Parecería que en los dos últimos meses Enrique Peña Nieto ha llegado a la cúspide de su atractivo, naturalmente en el plano de la política, y es que a eso equivaldrían los logros realizados, no digamos en sus llamadas reformas estructurales, con la gema de la corona que sería la privatización de los hidrocarburos, sino también con su anuncio inesperado de que tendría prácticamente preparado el programa de construcción del tan deseado aeropuerto –y fracasado durante varios sexenios presidenciales–, que sería una obra absolutamente necesaria para el Distrito Federal, no sólo para desahogar la actual terminal aérea, sino para ponernos en la materia al nivel de las más seductoras ciudades o capitales del mundo.
Creo que debe decirse, antes de seguir adelante, que, en efecto, lo que parece en planos y maquetas como una obra maestra de la arquitectura contemporánea, debido al británico Norman Foster y al mexicano Fernando Romero (por los antecedentes, mucho más al inglés), fue sin duda uno de los toques claves de la presentación, ya que para todos resulta terriblemente complicado oponerse a una obra de ese calibre y belleza, salvo por razones contundentes y discutibles pero que tampoco han dejado de expresarse.

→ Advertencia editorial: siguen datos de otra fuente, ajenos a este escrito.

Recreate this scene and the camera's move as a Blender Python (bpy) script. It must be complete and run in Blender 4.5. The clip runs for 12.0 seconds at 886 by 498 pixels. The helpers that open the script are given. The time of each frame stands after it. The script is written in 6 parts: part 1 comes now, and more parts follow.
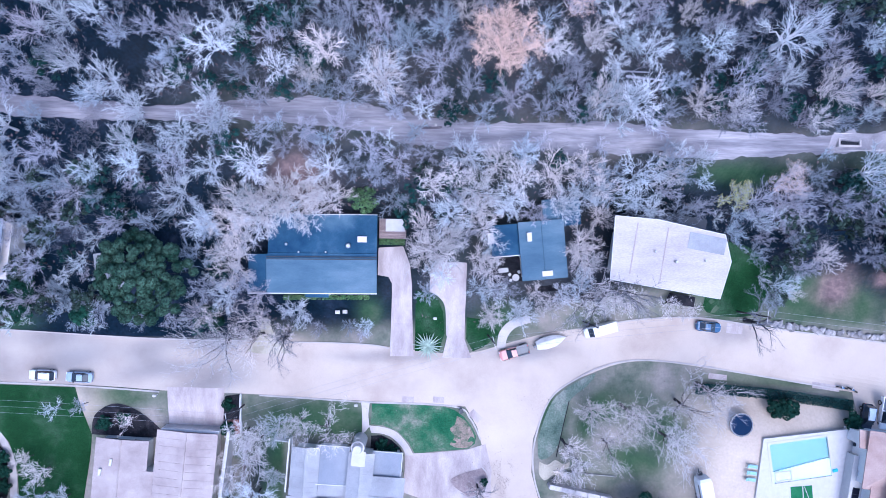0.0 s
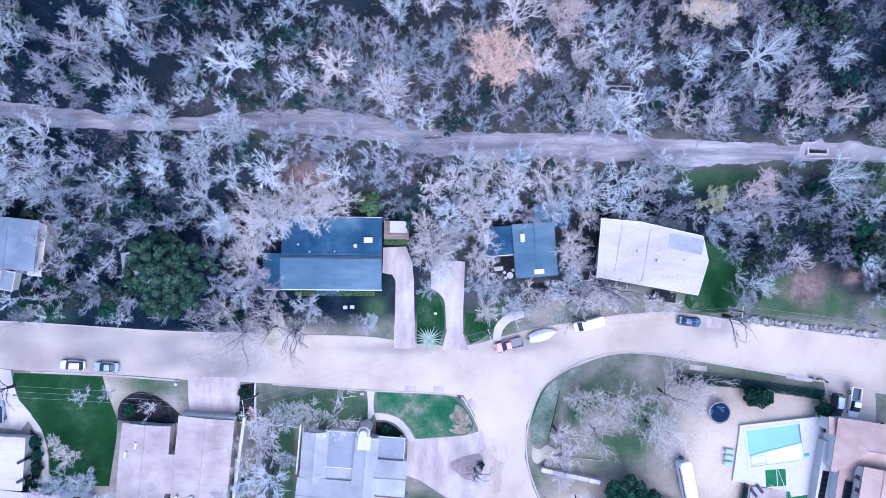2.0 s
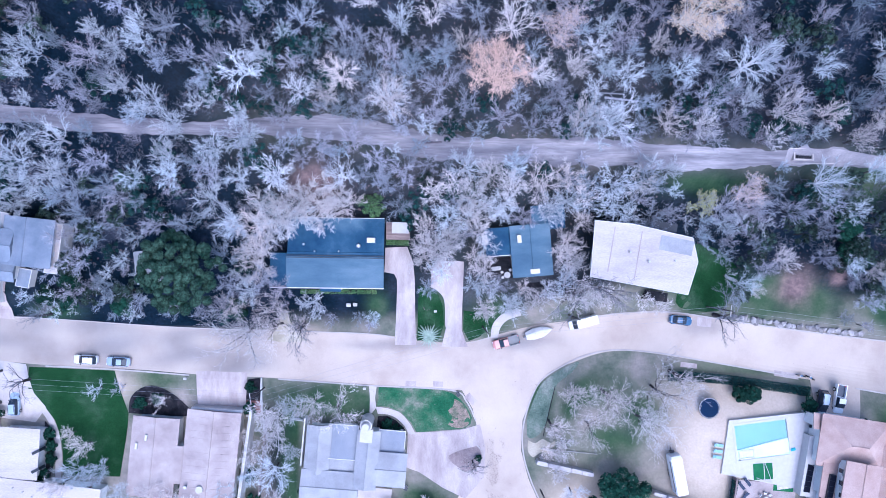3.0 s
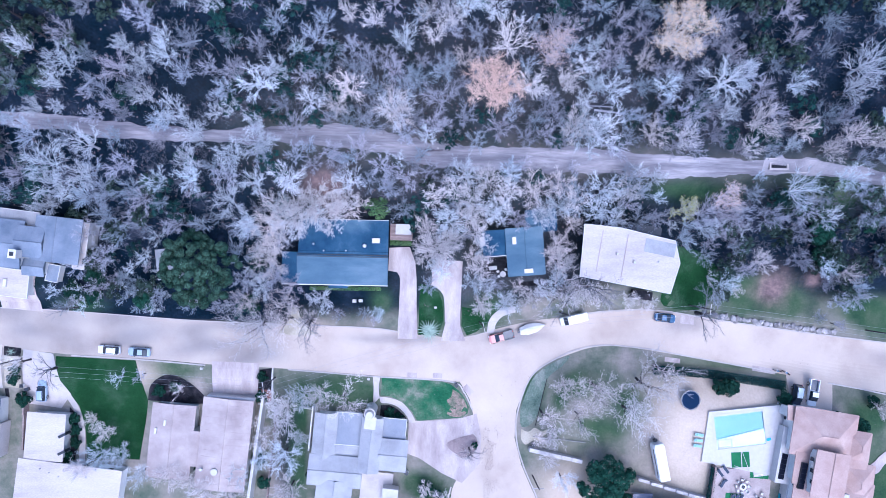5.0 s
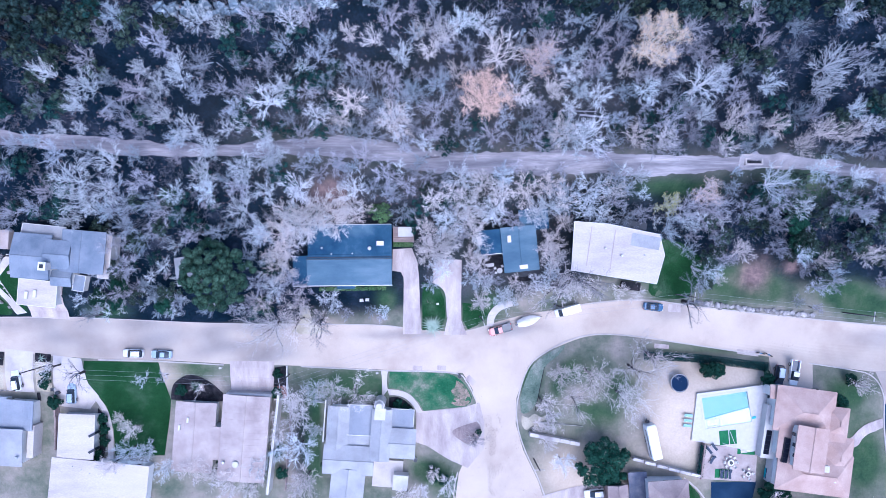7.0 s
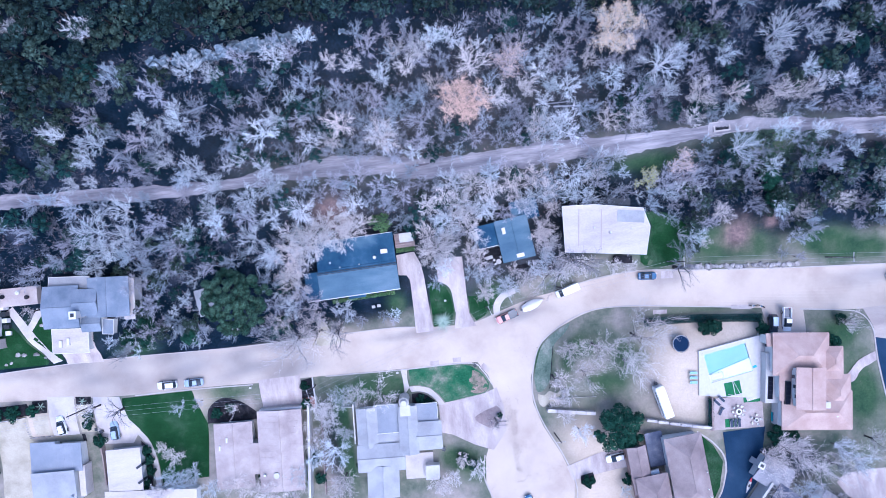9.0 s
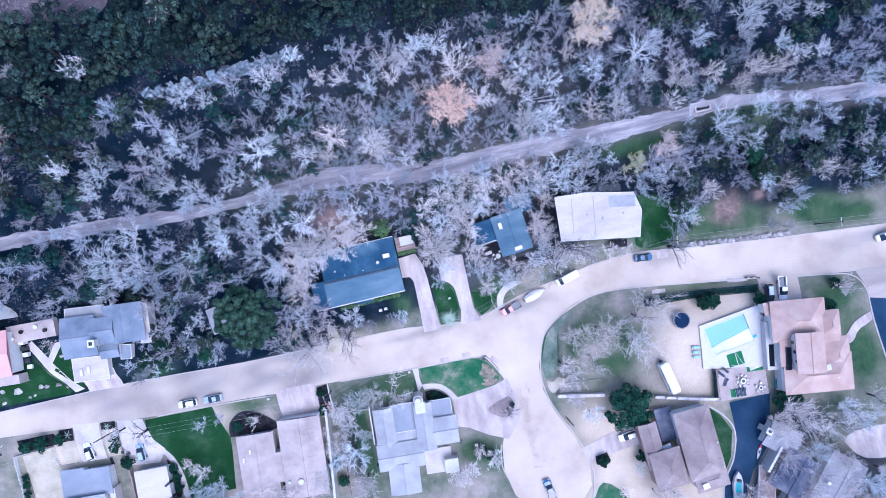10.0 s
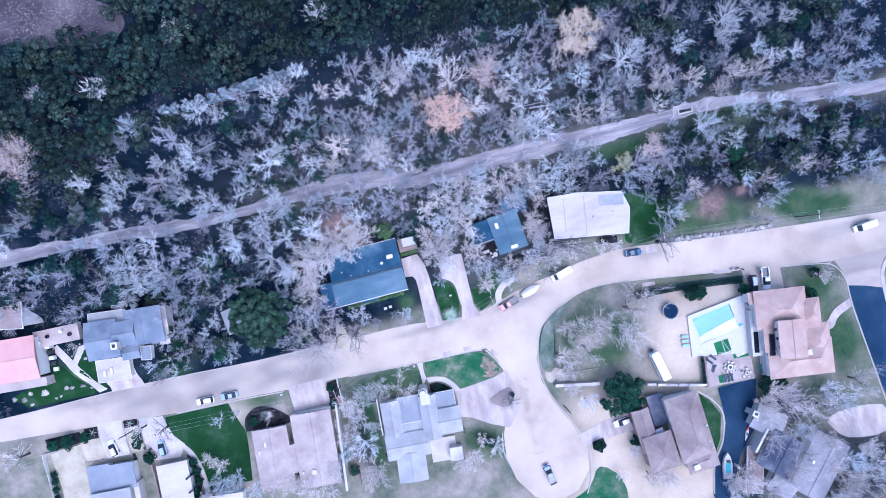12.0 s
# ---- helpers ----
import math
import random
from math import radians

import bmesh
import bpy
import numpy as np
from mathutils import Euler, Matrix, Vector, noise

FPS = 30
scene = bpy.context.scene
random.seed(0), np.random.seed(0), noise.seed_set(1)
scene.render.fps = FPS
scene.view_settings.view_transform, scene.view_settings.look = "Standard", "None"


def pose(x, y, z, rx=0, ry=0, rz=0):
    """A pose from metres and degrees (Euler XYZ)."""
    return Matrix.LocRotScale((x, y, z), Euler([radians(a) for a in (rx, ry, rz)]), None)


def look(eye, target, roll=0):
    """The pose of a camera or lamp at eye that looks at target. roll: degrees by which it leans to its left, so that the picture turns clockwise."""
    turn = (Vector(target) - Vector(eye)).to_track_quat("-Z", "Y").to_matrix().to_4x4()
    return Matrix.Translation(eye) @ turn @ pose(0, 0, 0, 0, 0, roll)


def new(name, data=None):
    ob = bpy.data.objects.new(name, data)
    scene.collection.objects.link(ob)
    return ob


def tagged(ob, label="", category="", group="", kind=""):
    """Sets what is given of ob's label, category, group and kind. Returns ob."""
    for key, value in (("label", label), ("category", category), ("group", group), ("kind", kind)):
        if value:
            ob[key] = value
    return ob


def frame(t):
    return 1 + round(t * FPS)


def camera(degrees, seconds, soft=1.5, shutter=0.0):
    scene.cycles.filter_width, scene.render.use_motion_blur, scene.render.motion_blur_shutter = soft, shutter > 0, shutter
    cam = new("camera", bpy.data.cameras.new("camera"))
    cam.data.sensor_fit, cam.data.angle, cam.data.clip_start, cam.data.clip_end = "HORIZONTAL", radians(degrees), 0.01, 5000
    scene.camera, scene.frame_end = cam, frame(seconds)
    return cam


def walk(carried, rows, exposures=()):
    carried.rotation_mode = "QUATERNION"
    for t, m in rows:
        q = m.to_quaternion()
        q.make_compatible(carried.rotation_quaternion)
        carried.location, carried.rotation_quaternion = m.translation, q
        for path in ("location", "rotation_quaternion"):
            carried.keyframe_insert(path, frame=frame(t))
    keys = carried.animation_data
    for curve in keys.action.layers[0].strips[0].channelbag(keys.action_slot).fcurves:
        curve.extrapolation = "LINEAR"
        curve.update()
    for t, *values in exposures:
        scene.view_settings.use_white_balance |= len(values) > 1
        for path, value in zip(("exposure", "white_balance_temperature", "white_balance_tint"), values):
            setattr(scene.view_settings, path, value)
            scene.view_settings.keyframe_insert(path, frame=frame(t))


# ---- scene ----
cam = camera(73.0, 12.0, soft=0.7)
# seconds, place, tilt about x, tilt about y, turn about the vertical
PATH = [
    (0.0, 0.10, 0.15, 108.00, 0.51, -2.01, 0.90),
    (0.5, 0.10, 0.06, 110.07, 0.55, -1.98, 0.74),
    (1.0, 0.12, -0.05, 112.19, 0.59, -1.94, 0.72),
    (1.5, 0.15, -0.15, 114.32, 0.63, -1.89, 0.83),
    (2.0, 0.18, -0.21, 116.46, 0.65, -1.84, 0.95),
    (2.5, 0.21, -0.24, 118.63, 0.65, -1.80, 1.10),
    (3.0, 0.23, -0.26, 120.76, 0.67, -1.76, 1.19),
    (5.0, 0.09, -0.31, 129.14, 0.67, -1.70, 1.66),
    (5.5, 0.05, -0.32, 131.22, 0.66, -1.70, 1.65),
    (6.0, -0.01, -0.32, 133.33, 0.64, -1.69, 1.54),
    (6.5, -0.04, -0.28, 135.45, 0.64, -1.69, 1.14),
    (7.0, -0.08, -0.22, 137.56, 0.63, -1.65, -0.17),
    (9.0, -0.31, 0.11, 145.75, 0.64, -1.56, -7.90),
    (9.5, -0.30, 0.21, 147.79, 0.64, -1.50, -10.89),
    (10.0, -0.27, 0.28, 149.85, 0.64, -1.45, -12.87),
    (10.5, -0.26, 0.32, 151.95, 0.62, -1.42, -13.50),
    (11.0, -0.27, 0.33, 154.08, 0.62, -1.40, -13.89),
    (11.5, -0.31, 0.31, 156.19, 0.63, -1.40, -14.09),
    (12.0, -0.39, 0.29, 158.24, 0.64, -1.38, -14.21),
]
walk(cam, [(t, pose(x, y, z, a, b, r)) for t, x, y, z, a, b, r in PATH],
     exposures=[(0.0, 0.95, 4900.0, 16.0), (12.0, 0.95, 4900.0, 16.0)])

# ---- sky and sun: a bright overcast winter day ----
world = bpy.data.worlds.new("sky")
scene.world = world
world.use_nodes = True
wn = world.node_tree
sky = wn.nodes.new("ShaderNodeTexSky")
sky.sky_type = "NISHITA"
sky.sun_disc = False
sky.sun_elevation, sky.sun_rotation = radians(64), radians(160)
sky.air_density, sky.dust_density, sky.ozone_density = 1.0, 3.0, 1.0
back = wn.nodes["Background"]
back.inputs["Strength"].default_value = 0.15
wn.links.new(sky.outputs["Color"], back.inputs["Color"])
sun_data = bpy.data.lights.new("sun", "SUN")
sun_data.energy, sun_data.angle, sun_data.color = 1.25, radians(55), (1.0, 0.9, 0.84)
sun_lamp = new("sun", sun_data)
sun_lamp.matrix_basis = look((0, 0, 300), (-0.34 * 90, 0.94 * 90, 300 - 190))


# ---- materials ----
def material(name, cols, scale=0.4, fine=6.0, rough=0.85, metal=0.0, bump=0.25, vary=0.0, depth=0.06, island=0.0,
             grain=0.22, stretch=(1, 1, 1), sharp=(0.3, 0.7), tints=None):
    """Broad patches of the given colours, a finer grain over them and a relief of the same grain."""
    m = bpy.data.materials.new(name)
    m.use_nodes = True
    n, l = m.node_tree.nodes, m.node_tree.links
    bsdf = n["Principled BSDF"]
    co = n.new("ShaderNodeTexCoord")
    mp = n.new("ShaderNodeMapping")
    mp.inputs["Scale"].default_value = stretch
    l.new(co.outputs["Object"], mp.inputs["Vector"])
    big = n.new("ShaderNodeTexNoise")
    big.inputs["Scale"].default_value, big.inputs["Detail"].default_value = scale, 5
    big.inputs["Roughness"].default_value = 0.6
    l.new(mp.outputs["Vector"], big.inputs["Vector"])
    ramp = n.new("ShaderNodeValToRGB")
    el = ramp.color_ramp.elements
    span = sharp[1] - sharp[0]
    for i, c in enumerate(cols):
        pos = sharp[0] + span * (i / max(1, len(cols) - 1))
        e = el[i] if i < 2 else el.new(pos)
        e.position, e.color = pos, (*c, 1)
    l.new(big.outputs["Fac"], ramp.inputs["Fac"])
    small = n.new("ShaderNodeTexNoise")
    small.inputs["Scale"].default_value, small.inputs["Detail"].default_value = fine, 4
    l.new(mp.outputs["Vector"], small.inputs["Vector"])
    mr = n.new("ShaderNodeMapRange")
    mr.inputs["From Min"].default_value, mr.inputs["From Max"].default_value = 0.25, 0.75
    mr.inputs["To Min"].default_value, mr.inputs["To Max"].default_value = 1 - grain, 1 + grain
    l.new(small.outputs["Fac"], mr.inputs["Value"])
    out = mr.outputs["Result"]

    def times(a, b):
        k = n.new("ShaderNodeMath")
        k.operation = "MULTIPLY"
        l.new(a, k.inputs[0])
        l.new(b, k.inputs[1])
        return k.outputs[0]

    def spread(src, amount):
        k = n.new("ShaderNodeMapRange")
        k.inputs["To Min"].default_value, k.inputs["To Max"].default_value = 1 - amount, 1 + amount
        l.new(src, k.inputs["Value"])
        return k.outputs["Result"]
    if vary:
        out = times(out, spread(n.new("ShaderNodeObjectInfo").outputs["Random"], vary))
    if island:
        out = times(out, spread(n.new("ShaderNodeNewGeometry").outputs["Random Per Island"], island))
    mul = n.new("ShaderNodeVectorMath")
    mul.operation = "SCALE"
    l.new(ramp.outputs["Color"], mul.inputs[0])
    l.new(out, mul.inputs["Scale"])
    colour = mul.outputs[0]
    if tints:
        # each object leans to its own hue between the tints
        far = n.new("ShaderNodeMath")
        far.operation = "MULTIPLY"
        far.inputs[1].default_value = 7.31
        l.new(n.new("ShaderNodeObjectInfo").outputs["Random"], far.inputs[0])
        part_of = n.new("ShaderNodeMath")
        part_of.operation = "FRACT"
        l.new(far.outputs[0], part_of.inputs[0])
        hue = n.new("ShaderNodeValToRGB")
        for i, c in enumerate(tints):
            e = hue.color_ramp.elements[i] if i < 2 else hue.color_ramp.elements.new(0.5)
            e.position, e.color = i / (len(tints) - 1), (*c, 1)
        l.new(part_of.outputs[0], hue.inputs["Fac"])
        both = n.new("ShaderNodeVectorMath")
        both.operation = "MULTIPLY"
        l.new(colour, both.inputs[0])
        l.new(hue.outputs["Color"], both.inputs[1])
        colour = both.outputs[0]
    l.new(colour, bsdf.inputs["Base Color"])
    bsdf.inputs["Roughness"].default_value, bsdf.inputs["Metallic"].default_value = rough, metal
    bsdf.inputs["Specular IOR Level"].default_value = 0.5 if rough < 0.6 else 0.08
    if bump:
        b = n.new("ShaderNodeBump")
        b.inputs["Strength"].default_value, b.inputs["Distance"].default_value = bump, depth
        l.new(small.outputs["Fac"], b.inputs["Height"])
        l.new(b.outputs["Normal"], bsdf.inputs["Normal"])
    return m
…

Se ha escrito ya abundantemente sobre los temas involucrados, pero volveré sobre uno que parece decisivo y sobre el que no hay precisa respuesta gubernamental: el práctico silencio sobre uno de los temas que más preocupan a la sociedad mexicana, digamos más allá de la belleza del proyecto del aeropuerto o del masivo repudio a una privatización de los hidrocarburos mexicanos que estará en manos de varios de los tiburones
que manejan el petróleo en el mundo, y que han sido denunciados por su afán de lucro sin llenadera
(según AMLO) y que pondrán a México de cabeza cada vez que puedan (y lo pueden mucho) en el aspecto político y económico. Me refiero, se habrá adivinado ya, al silencio sepulcral que prácticamente ha guardado el gobierno sobre uno de los males nacionales más devastadores: el de la corrupción. Que en tratándose de enormes obras públicas, como estas de las cuales hablamos, lo mismo con referencia al gigantesco aeropuerto que a las enormes refinerías u otras obras vinculadas a la explotación de los hidrocarburos, estará a la orden del día avasalladoramente. El silencio del gobierno sobre el tema de la corrupción hasta parecería una voz de arranquen
en materia de negocios turbios, relacionados con estas reformas e iniciativas del gobierno de Peña Nieto. Es una lástima.
Sin desconocer que no basta la palabra del gobierno en esta materia, sino una práctica de honradez y contención de lo cual parecemos muy alejados. En efecto, en este terreno como en tantos otros, no bastan los reglamentos
adecuados o amenazantes, porque parte de la práctica nacional consiste en darles la vuelta y encontrar su contraparte. El hecho indudable es que en estas ocasiones y momentos parecería fundamental que el gobierno mostrara una cara mucho más agresiva, si no, como decía antes, hasta parece que está en un plano abiertamente permisivo. Y esto resulta fatal por la sencilla razón de que demasiadas circunstancias y antecedentes nos hacen pensar, como muchos mexicanos piensan ya, que el fondo de la cuestión radica en dar nacimiento a una nueva generación o camada
de multimillonarios que ahondarán las diferencias de clase y de condición social. O de reforzar casi al infinito al grupo mínimo de multimillonarios que ya lo son. Sin desconocer que una parte estrecha de tales inversiones beneficiará probablemente a ciertos grupos de mexicanos, demasiado reducidos, pero ni de lejos a los grandes números de marginales, de humillados y ofendidos.